Another contender in Xiaomi’s stable is last year’s Redmi Note 10 Pro (£249) which is still a solid buy and goes for closer to £200 on sale. It also offers a 120Hz OLED screen and 108MP main camera. You do miss out on 5G and 67W charging, but at least you get a superior macro camera on the older device. Want something newer? The Redmi Note 11 (£199) should also be near the top of your list. Features like a 90Hz OLED screen, huge battery, and a good level of horsepower mean that you still get a great experience without spending extra cash.
Looking outside the Xiaomi stable, the Samsung Galaxy A33 5G (€369) is perhaps the most prominent contender out there. Samsung’s phone has a lower refresh rate (90Hz), sacrifices main camera resolution, a 3.5mm port, and settles for ho-hum 25W charging.

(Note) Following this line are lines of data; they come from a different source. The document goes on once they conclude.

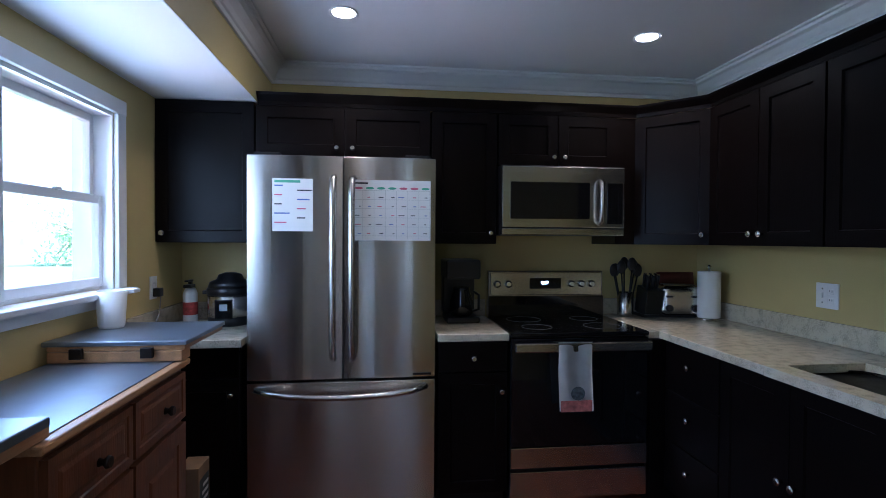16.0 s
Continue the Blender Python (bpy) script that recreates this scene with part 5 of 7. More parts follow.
# clock
ck = thing("wall_clock", (EAST, 1.315, 1.63), "round cream wall clock with a teal bay chart", "clock")
CY, CZ, CR = 1.314, 1.790, 0.158
CK = Matrix(((0, 0, -1, EAST), (-1, 0, 0, CY), (0, 1, 0, CZ), (0, 0, 0, 1)))
part("case", lathe(bmesh.new(), [(CR, 0.001), (CR, 0.014), (CR - 0.004, 0.018), (0.02, 0.018)], CK, 48), mat("cream_clock_wood", (0.44, 0.285, 0.12), 0.5, 0, 0.1, 8), ck)
TEALP = mat("teal_chart", (0.05, 0.095, 0.115), 0.6, 0, 0.25, 12)
part("chart_water", slab(bmesh.new(), [(0.108 * math.cos(a), 0.108 * math.sin(a)) for a in (-1.25 + 2.5 * i / 24 for i in range(25))] + [(0.015, 0.07), (0.04, 0.035), (0.02, 0.01), (0.05, -0.02), (0.03, -0.06)], 0.0182, 0.0188, m=CK), TEALP, ck)
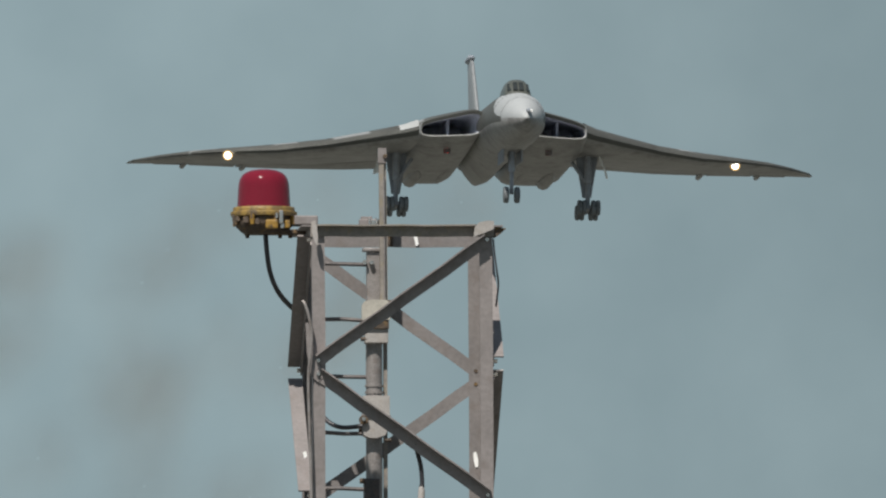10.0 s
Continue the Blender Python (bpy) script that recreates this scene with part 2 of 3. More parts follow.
def angle_bar(bm, p0, p1, n, w=0.07, h=0.06, t=0.008, wave=0.0):
    """Steel angle from p0 to p1 lying on the face with outward normal n; the free leg stands out along its upper edge."""
    p0, p1, n = Vector(p0), Vector(p1), Vector(n)
    d = (p1 - p0).normalized()
    u = d.cross(n).normalized()
    if u.z < 0:
        u = -u
    sect = ((-w / 2, 0), (w / 2, 0), (w / 2, h), (w / 2 - t, h), (w / 2 - t, t), (-w / 2, t))
    rings = []
    for k in range(9):
        q = p0.lerp(p1, k / 8) + u * wave * math.sin(k * 2.1)
        rings.append([q + u * a + n * b for a, b in sect])
    loft(bm, rings)


# ---- ground ----
def make_ground():
    bm = bmesh.new()
    rings = []
    for r in (0.5, 40, 150, 400, 900, 1800, 3200, 4900):
        rings.append([(r * math.cos(2 * math.pi * k / 48), r * math.sin(2 * math.pi * k / 48) + 100, 0.0) for k in range(48)])
    loft(bm, rings, False)
    bm.faces.new([bm.verts[i] for i in range(48)]) if bm.verts.ensure_lookup_table() is None else None
    ob = part("ground", bm, GRASS)
    tagged(ob, "flat dry grass of an airfield, yellowish green", "ground", kind="structure")


make_ground()

# ---- lattice tower ----
TOWER_Y, TOP = 192.0, 13.107
GRID = 1 / 333.6                      # metres to one unit of the tower's drawing grid
W = 0.96                            # side of the square tower
TURN = 3.58
tower_pose = pose(0, TOWER_Y, 0, 0, 0, TURN)


def gx(x, depth=0.0):
    """Across the tower: grid column to metres, at a depth behind the front face."""
    return (x - 945) * GRID + depth * math.tan(radians(TURN))


def gz(y, depth=0.0):
    return TOP + (397 - y) * GRID + depth * math.tan(radians(3.4))


def empty(name, m):
    ob = new(name)
    ob.matrix_world = m
    ob.empty_display_size = 0.3
    return ob


def make_tower():
    t = empty("lattice_tower", tower_pose)
    tagged(t, "square lattice tower of weathered grey steel angles on the airfield grass", "tower")
    xl, xr = gx(780), gx(1100)
    top = gz(386)
    th, fl = 0.008, 0.068
    for sx, x in ((1, xl), (-1, xr)):
        for sy, y in ((1, 0.0), (-1, W)):
            bm = bmesh.new()
            sect = [(0, 0), (fl, 0), (fl, th), (th, th), (th, fl), (0, fl)]
            zs = [0.05, 3, 6, 9, 11, 12, 12.5, top - (0.01 if sx > 0 else -0.015)]
            rings = [[(x + sx * a + 0.003 * math.sin(z * 3.7 + x), y + sy * b, z) for a, b in sect] for z in zs]
            loft(bm, rings)
            part("leg", bm, STEEL if sy > 0 else STEEL_SHADED, t)
            bm = bmesh.new()
            box(bm, x - 0.02 if sx > 0 else x - 0.16, x + 0.16 if sx > 0 else x + 0.02, y - 0.02 if sy > 0 else y - 0.16, y + 0.16 if sy > 0 else y + 0.02, 0.03, 0.05, 0.004)
            part("base_plate", bm, STEEL, t)
    # top ring
    zt = gz(396)
    faces = {"front": ((xl, 0, 0), (xr, 0, 0), (0, -1, 0)), "rear": ((xl, W, 0), (xr, W, 0), (0, 1, 0)),
             "left": ((xl, 0, 0), (xl, W, 0), (-1, 0, 0)), "right": ((xr, 0, 0), (xr, W, 0), (1, 0, 0))}
    for key, (a, b, n) in faces.items():
        a, b, n = Vector(a), Vector(b), Vector(n)
        d = (b - a).normalized()
        bm = bmesh.new()
        ext = 0.0 if key in ("left", "right") else 0.005
        off = 0.0
        angle_bar(bm, a - d * ext + n * off + Vector((0, 0, zt)), b + d * ext + n * off + Vector((0, 0, zt)), n, w=0.062, h=0.055, wave=0.0016)
        part("crossbar", bm, {"front": STEEL_EDGE, "rear": STEEL_SHADED}.get(key, STEEL), t)
    # zigzag braces, half a panel each
    step = 238 * GRID
    z0 = gz(400)
    inset = 0.03
    starts = {"front": 1, "rear": 0, "left": 0, "right": 1}
    for key, (a, b, n) in faces.items():
        a, b, n = Vector(a), Vector(b), Vector(n)
        d = (b - a).normalized()
        a, b = a + d * inset, b - d * inset
        for k in range(18):
            zt1, zb1 = z0 - k * step - 0.035, z0 - (k + 1) * step + 0.035
            if zb1 < 0.2:
                break
            flip = (k + starts[key]) % 2
            p, q = (b, a) if flip else (a, b)
            bm = bmesh.new()
            angle_bar(bm, p + Vector((0, 0, zt1)) + n * 0.001, q + Vector((0, 0, zb1)) + n * 0.001, n, w=0.066, h=0.074 if key in ("left", "front") else 0.058, wave=0.002)
            part("brace", bm, STEEL_SHADED if key == "rear" else STEEL, t)
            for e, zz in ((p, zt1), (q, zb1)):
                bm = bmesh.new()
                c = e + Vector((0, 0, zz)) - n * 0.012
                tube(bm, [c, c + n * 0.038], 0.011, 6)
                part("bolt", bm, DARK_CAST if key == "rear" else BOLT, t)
    # gusset at the top corner and bent ends of the ring
    bm = bmesh.new()
    prof = [(1065, 408), (1067, 391), (1075, 382), (1092, 379), (1101, 380), (1101, 394), (1086, 400)]
    rings = [[(gx(x), y, gz(z)) for x, z in prof] for y in (-0.075, -0.067)]
    loft(bm, rings)
    part("gusset", bm, GREY_PAINT, t)
    bm = bmesh.new()
    prof = [(1098, 383), (1104, 388), (1125, 391), (1113, 402), (1104, 408), (1098, 408)]
    rings = [[(gx(x), y, gz(z)) for x, z in prof] for y in (0.02, 0.035)]
    loft(bm, rings)
    part("bent_tab", bm, DARK_CAST, t)
    bm = bmesh.new()
    prof = [(777, 382), (784, 379), (787, 390), (789, 410), (788, 424), (782, 416), (778, 400)]
    rings = [[(gx(x), y, gz(z)) for x, z in prof] for y in (-0.082, -0.074)]
    loft(bm, rings)
    part("gusset", bm, GREY_PAINT, t)
    # packing plate on the left joint
    bm = bmesh.new()
    prof = [(768, 560), (777, 556), (783, 600), (800, 655), (790, 665), (776, 652), (770, 610)]
    rings = [[(gx(x), y, gz(z)) for x, z in prof] for y in (-0.012, -0.004)]
    loft(bm, rings)
    part("splice_plate", bm, STEEL, t)
    # white plates painted as glints: (column, row) of the corners on a face
    for prof, dep in ((((960, 405), (966, 404), (969, 420), (964, 424)), W), (((1065, 792), (1070, 789), (1074, 803), (1074, 816), (1069, 818), (1066, 806)), W),
                      (((762, 789), (768, 787), (770, 796), (765, 800)), 0.0)):
        bm = bmesh.new()
        loft(bm, [[(gx(x, dep), dep + o, gz(z, dep)) for x, z in prof] for o in ((-0.028, -0.02) if not dep else (-0.012, -0.004))])
        part("tag", bm, WHITE_GLINT, t, "small white plate painted as a glint")
    return t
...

But the Galaxy A33 5G brings a 48MP main camera with OIS as well as an IP67 rating that’s rare at this price point. It’ll also be supported for years to come with software updates.
Don’t mind spending a little extra? Then the Samsung Galaxy A53 5G (£399) warrants consideration too. Samsung’s brand-new mid-ranger isn’t as fast on the charging front, but you’re getting a faster processor on paper, a much longer update policy, OIS on the 64MP main camera, and an IP67 rating.
Top Redmi Note 11 Pro 5G questions and answers
The Redmi Note 11 Pro 5G is a solid budget phone from the Xiaomi sub-brand which is worth buying so long as you can’t get the POCO X4 Pro in your region. The POCO phone is a near-identical copy of the Redmi Note 11 Pro 5G but comes with a lower price tag that makes it an even better buy.
Yes, the Redmi Note 11 Pro 5G has a 3.5mm headphone port.
Yes, the Redmi Note 11 Pro 5G has NFC.
Yes, the Redmi Note 11 Pro 5G will accept microSD cards via the hybrid dual nano-SIM tray.